■ **Do this**: Exactly the lines from the one with "Reconstruct this place" through the one with "scene.collection.objects.link(made[o])", inclusive, are to be repeated, and the pictures are not.

■ **Records with scene code**:
* * * * * * * * *

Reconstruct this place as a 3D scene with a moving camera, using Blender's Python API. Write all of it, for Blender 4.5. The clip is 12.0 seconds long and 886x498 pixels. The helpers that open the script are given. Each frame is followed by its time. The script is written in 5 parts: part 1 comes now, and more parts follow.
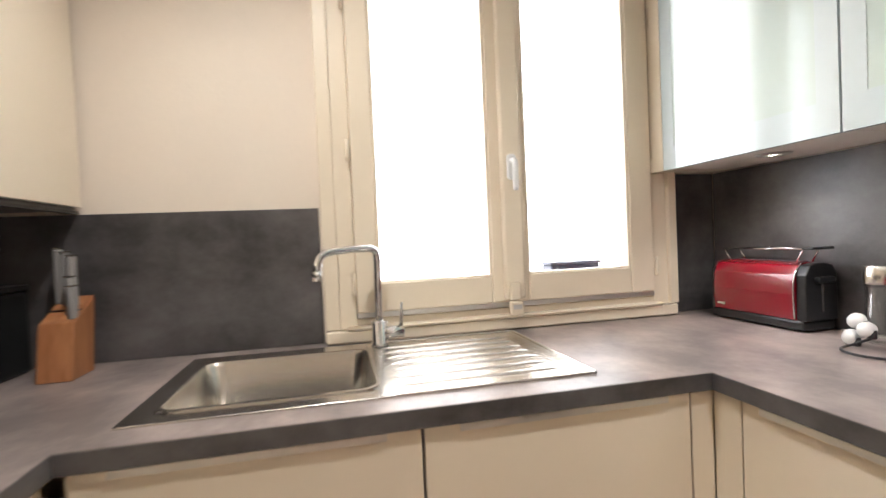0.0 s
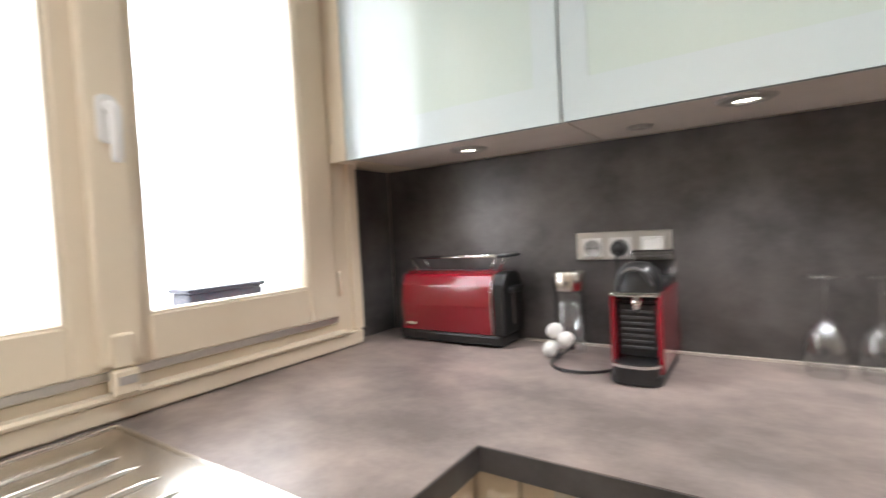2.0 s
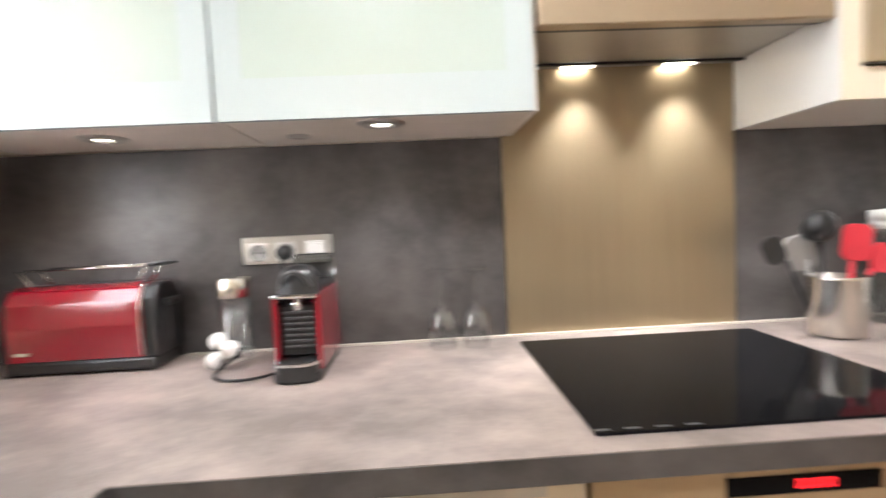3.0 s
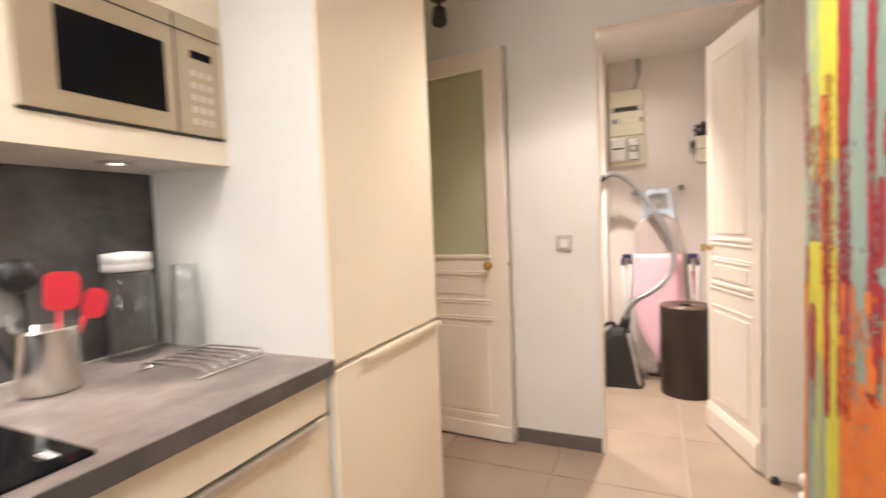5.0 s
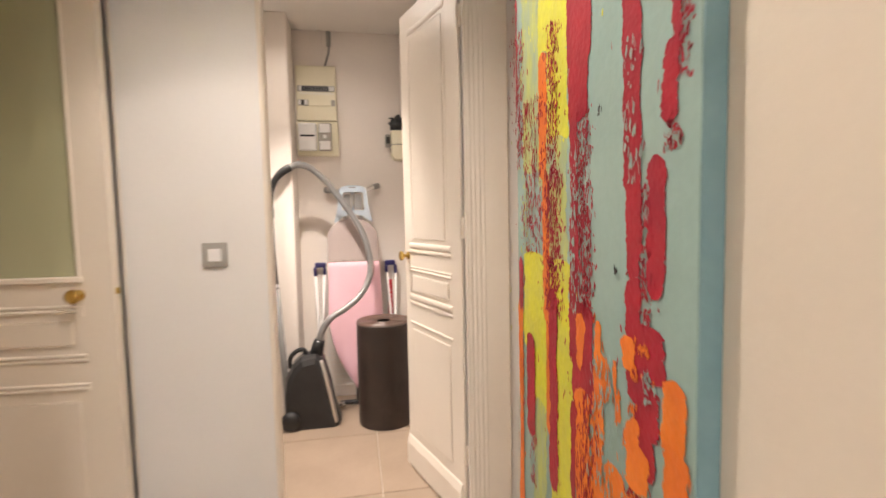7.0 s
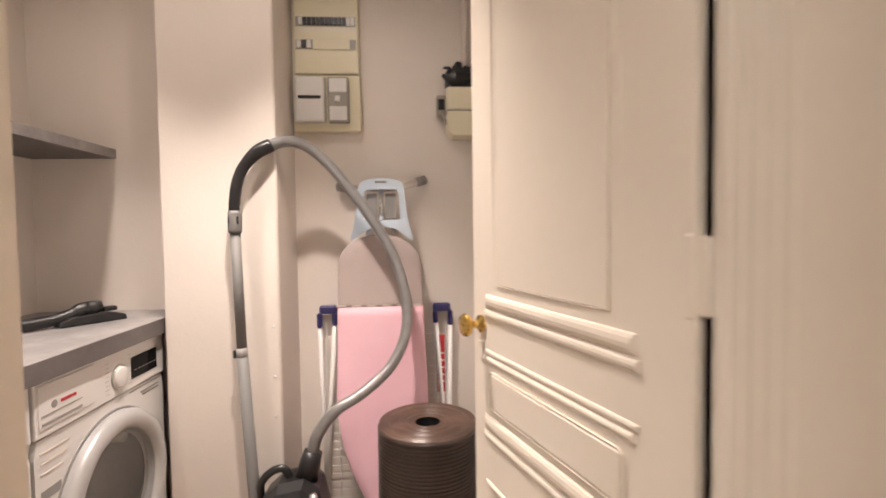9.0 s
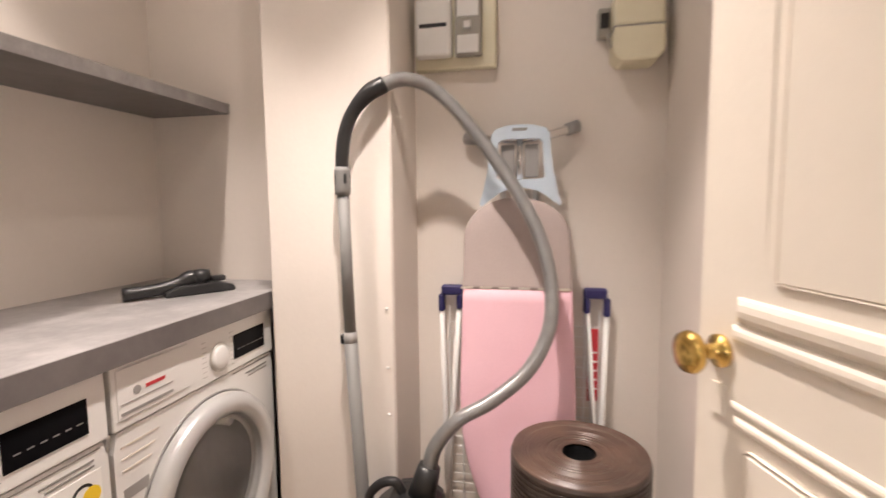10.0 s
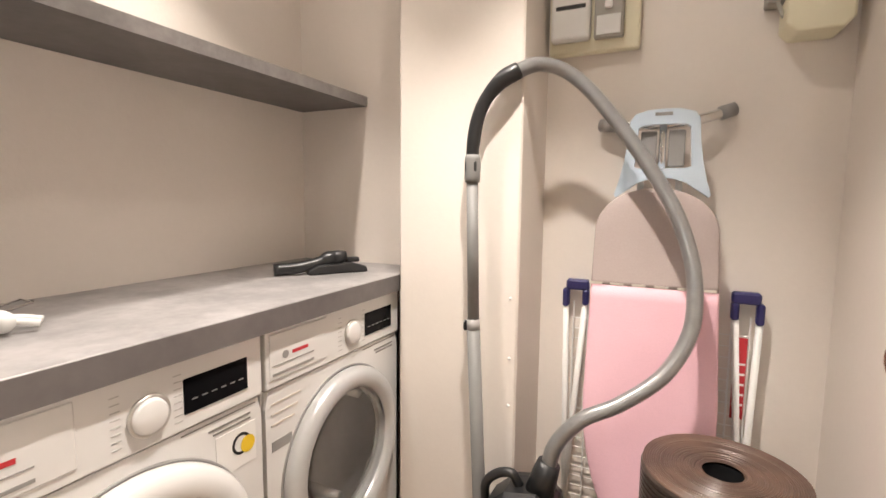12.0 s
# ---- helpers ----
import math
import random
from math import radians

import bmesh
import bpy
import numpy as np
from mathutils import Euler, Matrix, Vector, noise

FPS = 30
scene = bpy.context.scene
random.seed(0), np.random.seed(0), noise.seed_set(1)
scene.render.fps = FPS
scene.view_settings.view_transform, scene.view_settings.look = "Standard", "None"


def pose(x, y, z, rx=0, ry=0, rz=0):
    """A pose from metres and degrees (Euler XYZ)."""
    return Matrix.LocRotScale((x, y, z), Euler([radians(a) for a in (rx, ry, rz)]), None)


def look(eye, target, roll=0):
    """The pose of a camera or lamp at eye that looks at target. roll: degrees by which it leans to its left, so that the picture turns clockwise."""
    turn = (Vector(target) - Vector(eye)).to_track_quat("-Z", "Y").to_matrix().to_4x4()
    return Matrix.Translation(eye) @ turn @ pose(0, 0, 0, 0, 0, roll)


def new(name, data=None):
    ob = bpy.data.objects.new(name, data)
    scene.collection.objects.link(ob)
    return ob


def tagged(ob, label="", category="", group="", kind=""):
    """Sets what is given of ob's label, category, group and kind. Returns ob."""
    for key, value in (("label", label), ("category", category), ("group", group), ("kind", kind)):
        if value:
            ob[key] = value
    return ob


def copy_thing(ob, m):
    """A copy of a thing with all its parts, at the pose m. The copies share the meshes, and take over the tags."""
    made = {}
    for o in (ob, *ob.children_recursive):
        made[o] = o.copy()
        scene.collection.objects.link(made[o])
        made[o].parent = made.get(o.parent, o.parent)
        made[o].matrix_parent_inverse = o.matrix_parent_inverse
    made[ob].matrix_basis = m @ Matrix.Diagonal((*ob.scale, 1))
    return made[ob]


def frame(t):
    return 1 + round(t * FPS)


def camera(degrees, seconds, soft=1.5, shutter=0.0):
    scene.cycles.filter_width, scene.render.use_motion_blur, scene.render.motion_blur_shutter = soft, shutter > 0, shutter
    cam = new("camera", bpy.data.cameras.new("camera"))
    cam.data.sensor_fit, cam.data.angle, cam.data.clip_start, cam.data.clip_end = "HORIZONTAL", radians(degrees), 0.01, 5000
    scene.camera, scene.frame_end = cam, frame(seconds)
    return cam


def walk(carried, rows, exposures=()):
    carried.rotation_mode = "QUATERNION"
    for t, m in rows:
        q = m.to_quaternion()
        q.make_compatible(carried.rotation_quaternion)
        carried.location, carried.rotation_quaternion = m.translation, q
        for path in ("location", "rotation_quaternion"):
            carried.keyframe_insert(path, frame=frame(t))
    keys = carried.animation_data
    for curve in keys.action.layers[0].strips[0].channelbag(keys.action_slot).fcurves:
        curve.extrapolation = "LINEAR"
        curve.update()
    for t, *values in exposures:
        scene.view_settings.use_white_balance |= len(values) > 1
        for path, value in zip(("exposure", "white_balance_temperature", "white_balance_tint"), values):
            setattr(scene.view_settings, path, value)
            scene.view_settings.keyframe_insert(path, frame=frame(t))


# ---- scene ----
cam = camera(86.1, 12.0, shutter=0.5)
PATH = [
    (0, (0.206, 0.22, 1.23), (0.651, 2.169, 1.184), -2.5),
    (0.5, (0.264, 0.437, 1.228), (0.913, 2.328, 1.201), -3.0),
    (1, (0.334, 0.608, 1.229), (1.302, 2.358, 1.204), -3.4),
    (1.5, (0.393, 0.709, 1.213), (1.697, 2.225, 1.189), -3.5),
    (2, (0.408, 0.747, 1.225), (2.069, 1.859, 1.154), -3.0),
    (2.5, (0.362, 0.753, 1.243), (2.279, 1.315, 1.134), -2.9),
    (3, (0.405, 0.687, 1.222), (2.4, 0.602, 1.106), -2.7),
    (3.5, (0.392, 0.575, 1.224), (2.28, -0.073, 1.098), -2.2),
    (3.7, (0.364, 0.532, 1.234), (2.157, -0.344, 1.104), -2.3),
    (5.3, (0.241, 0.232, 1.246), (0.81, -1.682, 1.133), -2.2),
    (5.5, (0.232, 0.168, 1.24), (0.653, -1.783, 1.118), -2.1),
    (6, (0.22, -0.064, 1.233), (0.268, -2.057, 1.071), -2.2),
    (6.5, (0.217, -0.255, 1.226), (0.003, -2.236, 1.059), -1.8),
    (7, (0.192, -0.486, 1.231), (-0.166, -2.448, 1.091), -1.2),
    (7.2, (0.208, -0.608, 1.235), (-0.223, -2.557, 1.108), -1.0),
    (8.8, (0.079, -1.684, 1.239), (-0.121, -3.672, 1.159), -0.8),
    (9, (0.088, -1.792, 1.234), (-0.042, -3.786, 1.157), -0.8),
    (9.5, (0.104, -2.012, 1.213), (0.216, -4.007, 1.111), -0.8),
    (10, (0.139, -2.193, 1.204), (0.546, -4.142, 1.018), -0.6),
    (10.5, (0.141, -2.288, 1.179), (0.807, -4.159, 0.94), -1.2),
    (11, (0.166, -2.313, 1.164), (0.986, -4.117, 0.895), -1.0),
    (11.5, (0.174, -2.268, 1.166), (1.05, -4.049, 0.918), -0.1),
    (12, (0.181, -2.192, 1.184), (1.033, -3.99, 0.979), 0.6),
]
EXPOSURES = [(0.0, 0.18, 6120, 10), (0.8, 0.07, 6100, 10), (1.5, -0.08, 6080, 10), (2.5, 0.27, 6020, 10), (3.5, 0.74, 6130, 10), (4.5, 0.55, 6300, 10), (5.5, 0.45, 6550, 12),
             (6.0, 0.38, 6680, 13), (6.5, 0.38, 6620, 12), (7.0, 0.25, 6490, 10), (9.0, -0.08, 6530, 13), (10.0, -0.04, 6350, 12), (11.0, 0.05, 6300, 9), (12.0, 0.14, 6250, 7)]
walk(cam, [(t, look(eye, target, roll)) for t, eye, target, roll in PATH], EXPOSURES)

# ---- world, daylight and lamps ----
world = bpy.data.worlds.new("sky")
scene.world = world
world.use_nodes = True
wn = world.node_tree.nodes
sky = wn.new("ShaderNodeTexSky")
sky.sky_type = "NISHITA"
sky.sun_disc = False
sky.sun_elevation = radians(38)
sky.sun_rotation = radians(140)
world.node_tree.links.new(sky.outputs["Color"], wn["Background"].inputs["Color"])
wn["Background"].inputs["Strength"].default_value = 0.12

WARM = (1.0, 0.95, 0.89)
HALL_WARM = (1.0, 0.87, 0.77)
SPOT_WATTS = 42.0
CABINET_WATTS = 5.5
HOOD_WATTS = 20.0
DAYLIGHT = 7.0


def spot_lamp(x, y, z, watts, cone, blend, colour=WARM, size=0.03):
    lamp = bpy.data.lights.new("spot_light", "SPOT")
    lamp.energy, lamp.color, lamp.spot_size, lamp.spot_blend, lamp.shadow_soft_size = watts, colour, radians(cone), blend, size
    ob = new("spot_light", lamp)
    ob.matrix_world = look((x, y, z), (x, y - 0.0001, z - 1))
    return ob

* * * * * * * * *

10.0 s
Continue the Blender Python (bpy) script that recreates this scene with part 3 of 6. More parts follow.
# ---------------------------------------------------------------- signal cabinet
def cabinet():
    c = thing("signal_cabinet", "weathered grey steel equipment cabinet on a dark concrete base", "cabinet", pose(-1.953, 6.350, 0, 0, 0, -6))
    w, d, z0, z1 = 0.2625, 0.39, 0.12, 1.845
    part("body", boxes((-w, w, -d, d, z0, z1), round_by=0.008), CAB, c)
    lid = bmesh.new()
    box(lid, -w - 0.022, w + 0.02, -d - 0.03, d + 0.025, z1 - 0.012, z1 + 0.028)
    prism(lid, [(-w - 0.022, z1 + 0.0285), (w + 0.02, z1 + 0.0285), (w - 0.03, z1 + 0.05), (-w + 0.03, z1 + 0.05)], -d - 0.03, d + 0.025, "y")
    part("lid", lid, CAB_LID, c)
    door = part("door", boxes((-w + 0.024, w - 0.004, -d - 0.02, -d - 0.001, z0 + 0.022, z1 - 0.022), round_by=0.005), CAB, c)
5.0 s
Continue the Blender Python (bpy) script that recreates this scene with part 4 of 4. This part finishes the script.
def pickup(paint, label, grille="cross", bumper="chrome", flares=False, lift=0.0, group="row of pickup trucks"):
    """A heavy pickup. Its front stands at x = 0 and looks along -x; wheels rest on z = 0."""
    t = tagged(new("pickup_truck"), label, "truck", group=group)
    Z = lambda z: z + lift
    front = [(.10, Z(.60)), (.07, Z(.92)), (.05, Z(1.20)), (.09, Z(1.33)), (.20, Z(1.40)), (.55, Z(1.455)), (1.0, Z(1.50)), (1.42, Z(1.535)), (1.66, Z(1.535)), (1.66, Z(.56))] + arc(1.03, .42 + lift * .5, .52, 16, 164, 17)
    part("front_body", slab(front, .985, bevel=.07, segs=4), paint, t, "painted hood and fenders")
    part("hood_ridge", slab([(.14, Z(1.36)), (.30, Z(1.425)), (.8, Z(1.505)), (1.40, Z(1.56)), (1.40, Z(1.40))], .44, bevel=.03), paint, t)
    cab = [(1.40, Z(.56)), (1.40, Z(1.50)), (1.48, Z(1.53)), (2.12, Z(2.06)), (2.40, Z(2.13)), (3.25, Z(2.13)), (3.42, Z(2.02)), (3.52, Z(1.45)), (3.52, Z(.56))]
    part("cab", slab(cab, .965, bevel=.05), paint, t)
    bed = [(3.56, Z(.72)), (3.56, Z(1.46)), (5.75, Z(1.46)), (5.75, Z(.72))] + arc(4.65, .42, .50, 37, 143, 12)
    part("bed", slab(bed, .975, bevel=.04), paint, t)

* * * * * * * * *

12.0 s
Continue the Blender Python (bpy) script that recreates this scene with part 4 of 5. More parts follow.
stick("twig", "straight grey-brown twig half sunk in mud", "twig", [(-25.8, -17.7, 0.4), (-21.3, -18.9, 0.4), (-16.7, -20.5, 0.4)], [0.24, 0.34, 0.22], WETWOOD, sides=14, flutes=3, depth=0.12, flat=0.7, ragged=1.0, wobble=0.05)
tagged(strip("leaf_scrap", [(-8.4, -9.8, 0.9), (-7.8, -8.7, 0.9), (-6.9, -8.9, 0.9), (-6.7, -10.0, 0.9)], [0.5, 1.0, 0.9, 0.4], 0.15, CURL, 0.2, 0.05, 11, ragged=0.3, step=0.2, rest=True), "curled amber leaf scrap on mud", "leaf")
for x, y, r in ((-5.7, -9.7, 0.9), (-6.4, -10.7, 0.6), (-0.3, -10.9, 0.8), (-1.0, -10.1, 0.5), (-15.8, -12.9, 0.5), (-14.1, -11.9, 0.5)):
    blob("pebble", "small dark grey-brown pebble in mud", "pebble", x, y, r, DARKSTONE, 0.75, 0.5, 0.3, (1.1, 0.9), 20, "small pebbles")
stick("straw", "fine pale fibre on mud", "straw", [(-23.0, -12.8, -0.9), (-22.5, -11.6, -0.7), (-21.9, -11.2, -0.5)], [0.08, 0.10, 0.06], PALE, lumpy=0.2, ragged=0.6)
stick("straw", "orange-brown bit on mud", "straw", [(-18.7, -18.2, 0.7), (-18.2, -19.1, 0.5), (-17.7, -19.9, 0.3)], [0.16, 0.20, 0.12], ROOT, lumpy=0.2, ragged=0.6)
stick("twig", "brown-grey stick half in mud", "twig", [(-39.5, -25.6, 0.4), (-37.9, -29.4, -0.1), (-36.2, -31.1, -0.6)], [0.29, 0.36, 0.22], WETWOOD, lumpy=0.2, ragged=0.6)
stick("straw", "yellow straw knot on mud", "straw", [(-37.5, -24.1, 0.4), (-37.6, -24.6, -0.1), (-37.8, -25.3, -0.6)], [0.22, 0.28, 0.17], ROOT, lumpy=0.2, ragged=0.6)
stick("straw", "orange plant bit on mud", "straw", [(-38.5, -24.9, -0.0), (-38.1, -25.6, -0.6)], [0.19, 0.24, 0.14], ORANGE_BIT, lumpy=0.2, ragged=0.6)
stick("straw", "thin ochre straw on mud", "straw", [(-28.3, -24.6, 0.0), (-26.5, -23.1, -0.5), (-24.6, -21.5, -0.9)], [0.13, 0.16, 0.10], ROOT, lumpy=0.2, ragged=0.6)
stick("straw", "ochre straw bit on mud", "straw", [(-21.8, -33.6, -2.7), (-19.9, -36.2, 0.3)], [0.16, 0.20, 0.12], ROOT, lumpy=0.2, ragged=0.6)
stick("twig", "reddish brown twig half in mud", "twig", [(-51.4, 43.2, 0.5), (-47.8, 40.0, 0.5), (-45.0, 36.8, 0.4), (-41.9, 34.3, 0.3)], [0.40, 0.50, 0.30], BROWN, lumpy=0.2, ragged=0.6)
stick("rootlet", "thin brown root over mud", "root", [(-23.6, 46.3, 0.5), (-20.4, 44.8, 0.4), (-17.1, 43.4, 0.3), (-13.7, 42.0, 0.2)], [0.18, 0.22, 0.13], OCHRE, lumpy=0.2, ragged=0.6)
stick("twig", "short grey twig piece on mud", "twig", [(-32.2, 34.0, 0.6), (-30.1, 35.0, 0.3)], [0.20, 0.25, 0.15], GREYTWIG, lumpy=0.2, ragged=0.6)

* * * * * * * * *

■ **The answer**:
Reconstruct this place as a 3D scene with a moving camera, using Blender's Python API. Write all of it, for Blender 4.5. The clip is 12.0 seconds long and 886x498 pixels. The helpers that open the script are given. Each frame is followed by its time. The script is written in 5 parts: part 1 comes now, and more parts follow.
0.0 s
2.0 s
3.0 s
5.0 s
7.0 s
9.0 s
10.0 s
12.0 s
# ---- helpers ----
import math
import random
from math import radians

import bmesh
import bpy
import numpy as np
from mathutils import Euler, Matrix, Vector, noise

FPS = 30
scene = bpy.context.scene
random.seed(0), np.random.seed(0), noise.seed_set(1)
scene.render.fps = FPS
scene.view_settings.view_transform, scene.view_settings.look = "Standard", "None"


def pose(x, y, z, rx=0, ry=0, rz=0):
    """A pose from metres and degrees (Euler XYZ)."""
    return Matrix.LocRotScale((x, y, z), Euler([radians(a) for a in (rx, ry, rz)]), None)


def look(eye, target, roll=0):
    """The pose of a camera or lamp at eye that looks at target. roll: degrees by which it leans to its left, so that the picture turns clockwise."""
    turn = (Vector(target) - Vector(eye)).to_track_quat("-Z", "Y").to_matrix().to_4x4()
    return Matrix.Translation(eye) @ turn @ pose(0, 0, 0, 0, 0, roll)


def new(name, data=None):
    ob = bpy.data.objects.new(name, data)
    scene.collection.objects.link(ob)
    return ob


def tagged(ob, label="", category="", group="", kind=""):
    """Sets what is given of ob's label, category, group and kind. Returns ob."""
    for key, value in (("label", label), ("category", category), ("group", group), ("kind", kind)):
        if value:
            ob[key] = value
    return ob


def copy_thing(ob, m):
    """A copy of a thing with all its parts, at the pose m. The copies share the meshes, and take over the tags."""
    made = {}
    for o in (ob, *ob.children_recursive):
        made[o] = o.copy()
        scene.collection.objects.link(made[o])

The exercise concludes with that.